▶ [SET PROBLEM]:
Repeat every line, exactly, from the very first through the one where "ob = bpy.data.objects.new(name, data)" appears. Add nothing else.

═════ DATA LINES

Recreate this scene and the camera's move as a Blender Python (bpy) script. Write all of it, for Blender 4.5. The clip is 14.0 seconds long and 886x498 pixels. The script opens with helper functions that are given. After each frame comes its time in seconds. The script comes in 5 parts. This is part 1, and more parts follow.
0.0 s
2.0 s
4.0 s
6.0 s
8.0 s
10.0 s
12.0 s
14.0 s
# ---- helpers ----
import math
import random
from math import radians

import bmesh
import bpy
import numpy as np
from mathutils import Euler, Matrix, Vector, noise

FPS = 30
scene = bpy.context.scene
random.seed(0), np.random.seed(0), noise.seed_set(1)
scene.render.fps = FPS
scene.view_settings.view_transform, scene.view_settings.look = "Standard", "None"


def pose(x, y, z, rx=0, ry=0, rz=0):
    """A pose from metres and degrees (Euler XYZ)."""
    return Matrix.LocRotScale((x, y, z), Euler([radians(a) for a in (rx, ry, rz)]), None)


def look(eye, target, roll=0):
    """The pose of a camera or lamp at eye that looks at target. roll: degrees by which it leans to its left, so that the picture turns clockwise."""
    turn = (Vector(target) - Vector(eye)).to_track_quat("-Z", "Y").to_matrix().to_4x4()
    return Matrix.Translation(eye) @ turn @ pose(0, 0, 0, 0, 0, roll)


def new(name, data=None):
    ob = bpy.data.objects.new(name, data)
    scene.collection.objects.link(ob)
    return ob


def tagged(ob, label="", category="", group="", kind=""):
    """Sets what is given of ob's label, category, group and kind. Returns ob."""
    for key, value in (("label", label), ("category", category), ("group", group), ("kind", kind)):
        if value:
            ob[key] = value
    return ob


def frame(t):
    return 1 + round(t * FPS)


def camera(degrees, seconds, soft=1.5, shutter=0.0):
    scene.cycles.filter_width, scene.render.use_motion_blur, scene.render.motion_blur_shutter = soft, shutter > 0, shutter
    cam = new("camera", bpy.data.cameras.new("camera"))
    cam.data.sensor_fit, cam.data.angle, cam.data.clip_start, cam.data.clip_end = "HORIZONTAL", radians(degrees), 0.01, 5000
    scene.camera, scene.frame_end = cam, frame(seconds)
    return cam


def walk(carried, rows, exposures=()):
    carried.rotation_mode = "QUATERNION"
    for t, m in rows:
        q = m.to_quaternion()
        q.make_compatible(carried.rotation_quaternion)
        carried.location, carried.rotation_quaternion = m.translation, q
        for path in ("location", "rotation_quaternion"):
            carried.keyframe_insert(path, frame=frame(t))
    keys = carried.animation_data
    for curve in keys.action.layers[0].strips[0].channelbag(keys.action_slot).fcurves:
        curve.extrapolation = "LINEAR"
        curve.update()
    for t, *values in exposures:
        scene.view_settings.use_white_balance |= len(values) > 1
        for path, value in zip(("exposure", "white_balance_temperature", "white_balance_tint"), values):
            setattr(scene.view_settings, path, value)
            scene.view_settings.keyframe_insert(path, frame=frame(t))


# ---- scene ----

══════════

▶ [ANSWER IN FULL]:
Recreate this scene and the camera's move as a Blender Python (bpy) script. Write all of it, for Blender 4.5. The clip is 14.0 seconds long and 886x498 pixels. The script opens with helper functions that are given. After each frame comes its time in seconds. The script comes in 5 parts. This is part 1, and more parts follow.
0.0 s
2.0 s
4.0 s
6.0 s
8.0 s
10.0 s
12.0 s
14.0 s
# ---- helpers ----
import math
import random
from math import radians

import bmesh
import bpy
import numpy as np
from mathutils import Euler, Matrix, Vector, noise

FPS = 30
scene = bpy.context.scene
random.seed(0), np.random.seed(0), noise.seed_set(1)
scene.render.fps = FPS
scene.view_settings.view_transform, scene.view_settings.look = "Standard", "None"


def pose(x, y, z, rx=0, ry=0, rz=0):
    """A pose from metres and degrees (Euler XYZ)."""
    return Matrix.LocRotScale((x, y, z), Euler([radians(a) for a in (rx, ry, rz)]), None)


def look(eye, target, roll=0):
    """The pose of a camera or lamp at eye that looks at target. roll: degrees by which it leans to its left, so that the picture turns clockwise."""
    turn = (Vector(target) - Vector(eye)).to_track_quat("-Z", "Y").to_matrix().to_4x4()
    return Matrix.Translation(eye) @ turn @ pose(0, 0, 0, 0, 0, roll)


def new(name, data=None):
    ob = bpy.data.objects.new(name, data)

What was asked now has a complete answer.